§ DATA BLOCK:
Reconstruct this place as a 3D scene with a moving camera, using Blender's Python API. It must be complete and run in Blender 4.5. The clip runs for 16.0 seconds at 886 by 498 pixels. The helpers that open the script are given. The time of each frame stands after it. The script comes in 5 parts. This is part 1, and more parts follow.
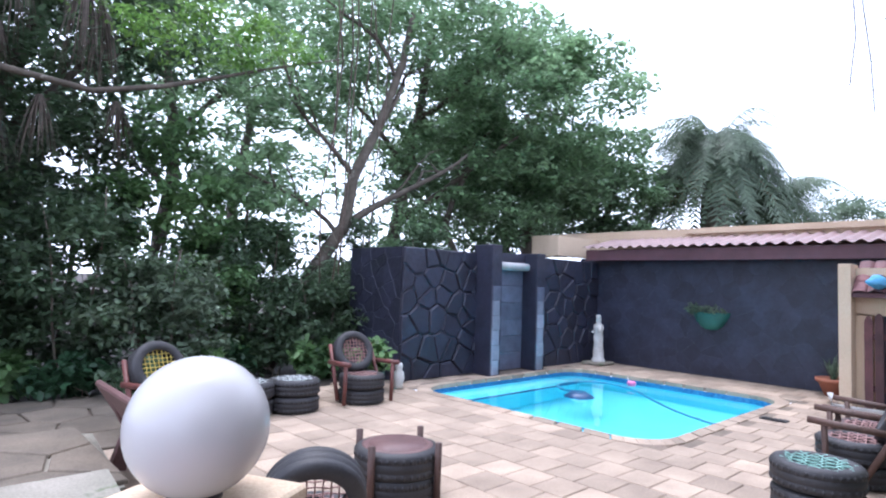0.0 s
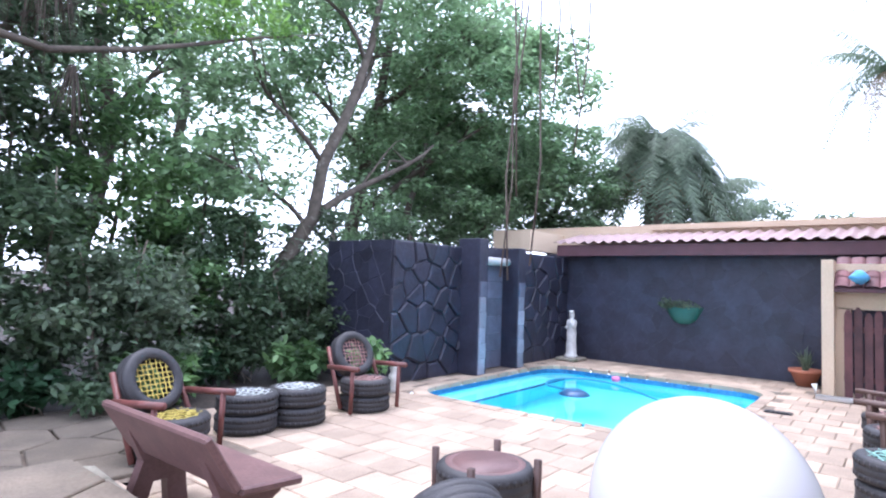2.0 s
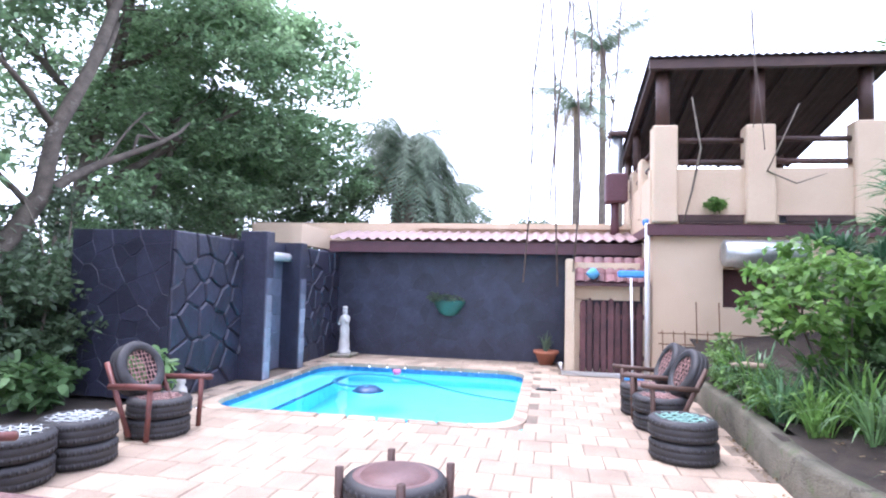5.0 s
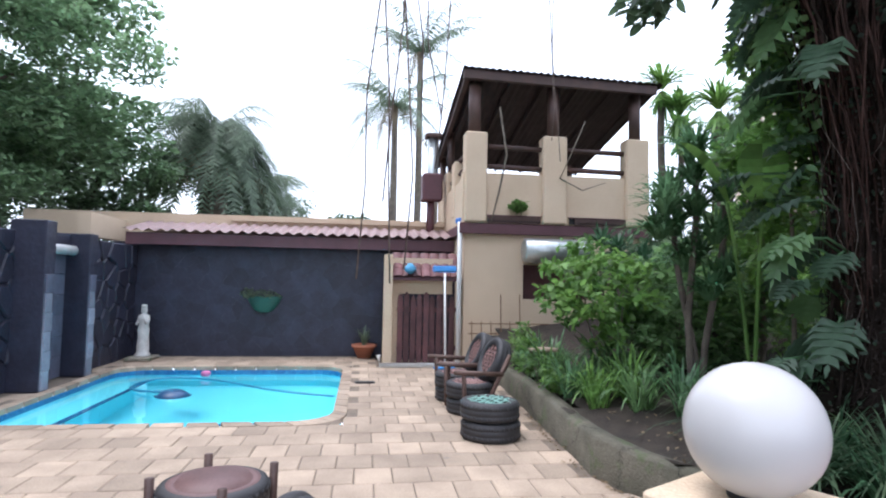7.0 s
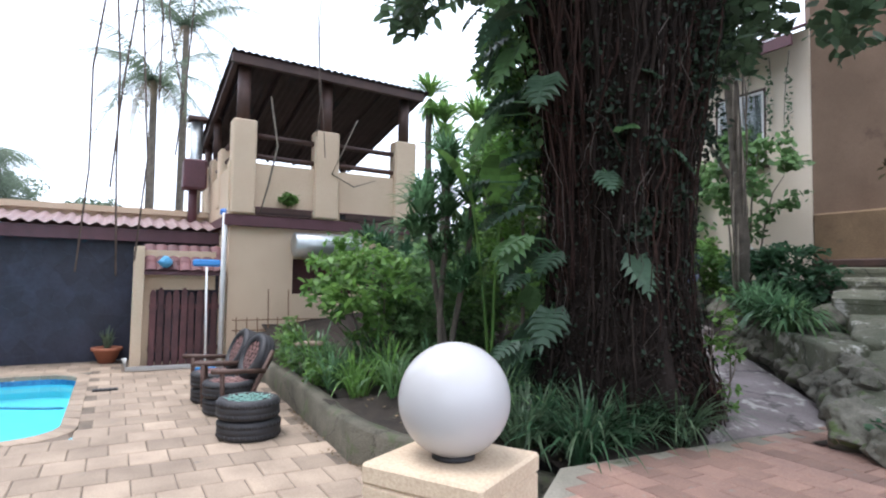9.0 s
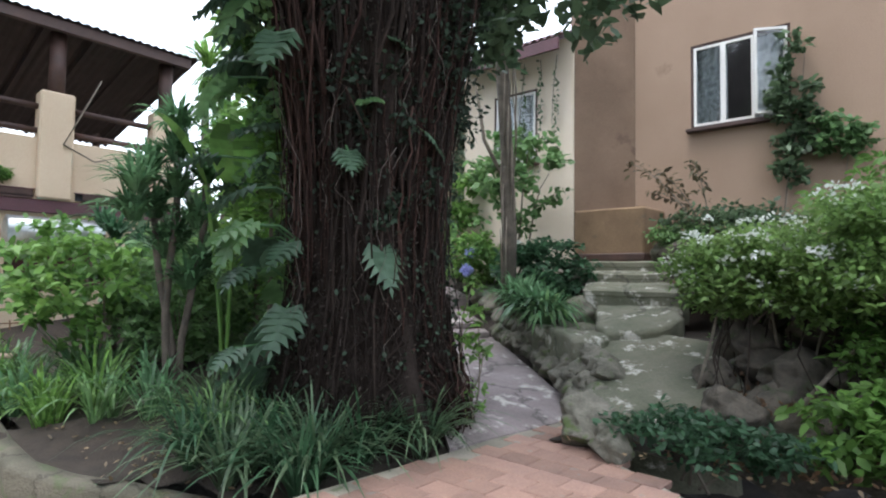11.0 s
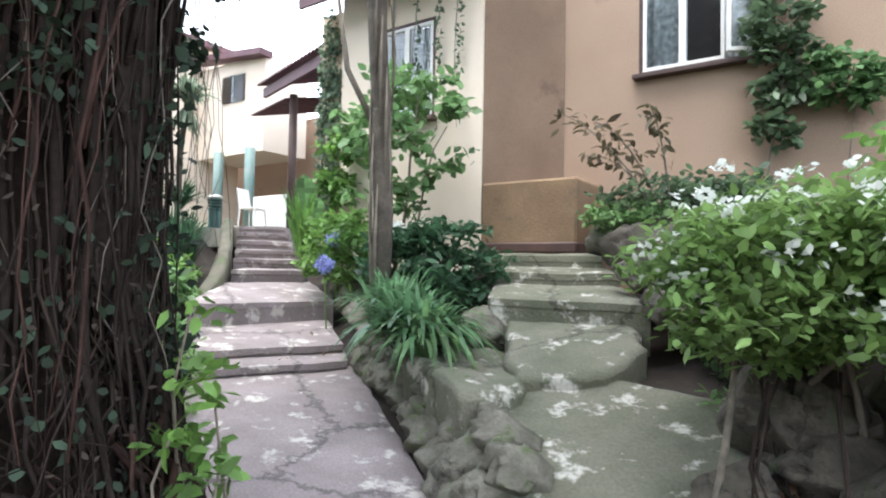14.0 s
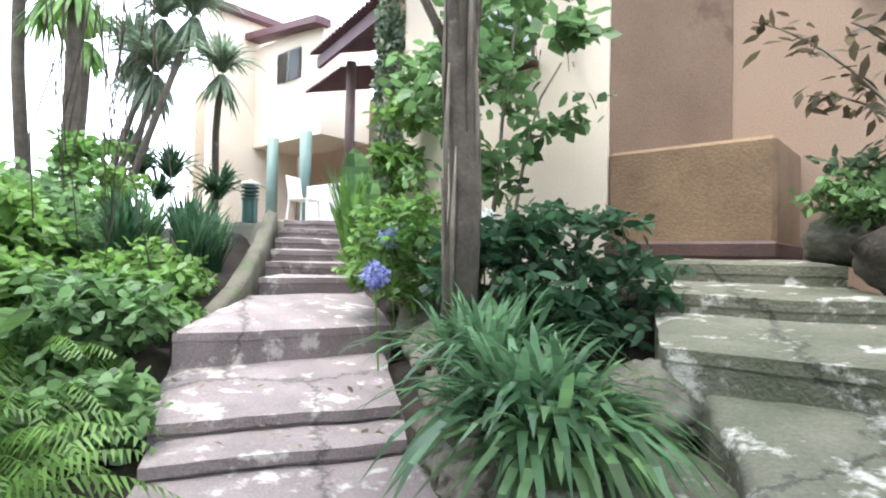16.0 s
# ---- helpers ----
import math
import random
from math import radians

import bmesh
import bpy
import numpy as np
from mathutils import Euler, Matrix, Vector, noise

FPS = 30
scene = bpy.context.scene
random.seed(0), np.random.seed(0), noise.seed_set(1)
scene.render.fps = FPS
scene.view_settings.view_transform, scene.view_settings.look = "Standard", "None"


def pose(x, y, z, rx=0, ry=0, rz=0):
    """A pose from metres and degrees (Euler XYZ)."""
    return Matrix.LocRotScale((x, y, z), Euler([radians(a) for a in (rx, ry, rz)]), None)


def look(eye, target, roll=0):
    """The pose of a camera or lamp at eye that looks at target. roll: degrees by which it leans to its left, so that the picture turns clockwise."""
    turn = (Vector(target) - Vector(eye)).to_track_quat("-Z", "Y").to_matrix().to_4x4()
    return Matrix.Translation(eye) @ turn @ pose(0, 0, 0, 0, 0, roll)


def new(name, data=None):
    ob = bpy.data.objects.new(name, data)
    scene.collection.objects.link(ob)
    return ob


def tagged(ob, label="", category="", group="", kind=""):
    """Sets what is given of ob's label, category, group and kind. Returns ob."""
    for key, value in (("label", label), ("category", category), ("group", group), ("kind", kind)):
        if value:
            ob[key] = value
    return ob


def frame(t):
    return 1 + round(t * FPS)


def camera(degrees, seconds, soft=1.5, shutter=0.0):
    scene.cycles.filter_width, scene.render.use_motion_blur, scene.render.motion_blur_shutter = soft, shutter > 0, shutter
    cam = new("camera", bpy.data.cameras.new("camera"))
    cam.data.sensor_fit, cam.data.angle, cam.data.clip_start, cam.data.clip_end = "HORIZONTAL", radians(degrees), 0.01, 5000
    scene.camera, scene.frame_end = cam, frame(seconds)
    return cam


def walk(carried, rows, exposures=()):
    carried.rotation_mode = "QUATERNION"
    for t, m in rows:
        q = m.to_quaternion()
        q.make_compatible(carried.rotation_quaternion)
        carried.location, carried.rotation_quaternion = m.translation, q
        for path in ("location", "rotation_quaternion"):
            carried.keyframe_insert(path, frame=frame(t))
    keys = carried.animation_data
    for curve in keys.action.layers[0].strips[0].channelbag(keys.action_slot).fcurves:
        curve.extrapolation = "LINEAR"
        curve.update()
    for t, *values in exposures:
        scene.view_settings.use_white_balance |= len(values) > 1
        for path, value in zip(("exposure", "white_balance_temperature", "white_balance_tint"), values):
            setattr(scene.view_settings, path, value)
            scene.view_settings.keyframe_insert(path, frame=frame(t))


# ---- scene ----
cam = camera(75.4, 16.0, soft=2.1)
METRES, EYE, TILT, LEAN, TURN = 9.5, 1.752, 0.0, 0.0, -43.3
ROWS = [
    (0.0, 0.0105, -0.0222, 0.0005, 0.47, 3.46, -1.89),
    (0.5, -0.0233, -0.0051, -0.0001, -3.02, 3.36, -1.91),
    (1.0, -0.0579, 0.0069, 0.0004, -5.42, 3.50, -1.79),
    (1.5, -0.0945, 0.0340, -0.0010, -6.85, 3.27, -1.70),
    (2.0, -0.1285, 0.0490, -0.0030, -8.13, 3.25, -1.79),
    (2.5, -0.1618, 0.0660, -0.0021, -12.70, 3.23, -1.73),
    (3.0, -0.1865, 0.0903, -0.0024, -16.30, 3.27, -1.56),
    (3.5, -0.2062, 0.1113, -0.0026, -19.37, 3.16, -1.57),
    (4.0, -0.2265, 0.12, -0.0023, -25.13, 3.26, -1.56),
    (6.5, -0.2677, 0.1317, 0.0001, -49.94, 3.25, -1.14),
    (7.0, -0.2682, 0.1265, -0.0001, -54.55, 3.22, -1.07),
    (7.5, -0.2699, 0.1218, -0.0002, -60.35, 3.24, -1.02),
    (8.0, -0.2705, 0.1187, -0.0001, -66.17, 3.25, -1.01),
    (8.5, -0.2685, 0.1144, 0.0, -71.0, 3.19, -0.94),
    (9.0, -0.2717, 0.1073, -0.001, -76.51, 3.11, -0.94),
    (9.5, -0.2627, 0.0942, -0.0001, -82.19, 3.08, -0.89),
    (10.0, -0.2479, 0.0818, -0.0, -86.03, 2.96, -0.86),
    (12.5, -0.0478, -0.025, 0.0036, -103.95, 2.38, -0.79),
    (13.0, 0.0015, -0.0435, 0.0047, -103.91, 2.28, -0.91),
    (13.5, 0.0516, -0.0567, 0.0067, -103.7, 2.15, -1.0),
    (14.0, 0.1094, -0.0721, 0.0092, -102.49, 2.01, -1.06),
    (14.5, 0.1689, -0.0804, 0.0093, -100.14, 1.82, -1.11),
    (15.0, 0.2305, -0.0873, 0.0088, -99.05, 1.68, -1.19),
    (15.5, 0.293, -0.0913, 0.0128, -96.93, 1.53, -1.24),
    (16.0, 0.3498, -0.0924, 0.0229, -95.38, 1.41, -1.33),
]
EXPO = [(0.0, 0.3, 5550, 19), (1.0, 0.44, 5550, 19), (2.0, 0.72, 5550, 21), (3.0, 1.08, 5600, 26), (4.2, 1.15, 5600, 27), (6.3, 0.15, 5750, 16), (7.0, 0.05, 5850, 14), (9.0, 0.05, 5950, 13), (10.2, 0.1, 6050, 11), (12.3, 0.62, 6100, 10), (13.5, 0.82, 6100, 10), (14.5, 1.1, 6100, 10), (16.0, 1.17, 6100, 10)]
walk(cam, [(t, pose(0, 0, EYE, TILT, LEAN, TURN) @ pose(METRES * x, METRES * y, METRES * z, 90 + pitch, roll, yaw)) for t, x, y, z, yaw, pitch, roll in ROWS], EXPO)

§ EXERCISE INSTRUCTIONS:
Give the count of lines in the listing that hold the word "category", with no other text.

§ FINAL RESULT:
3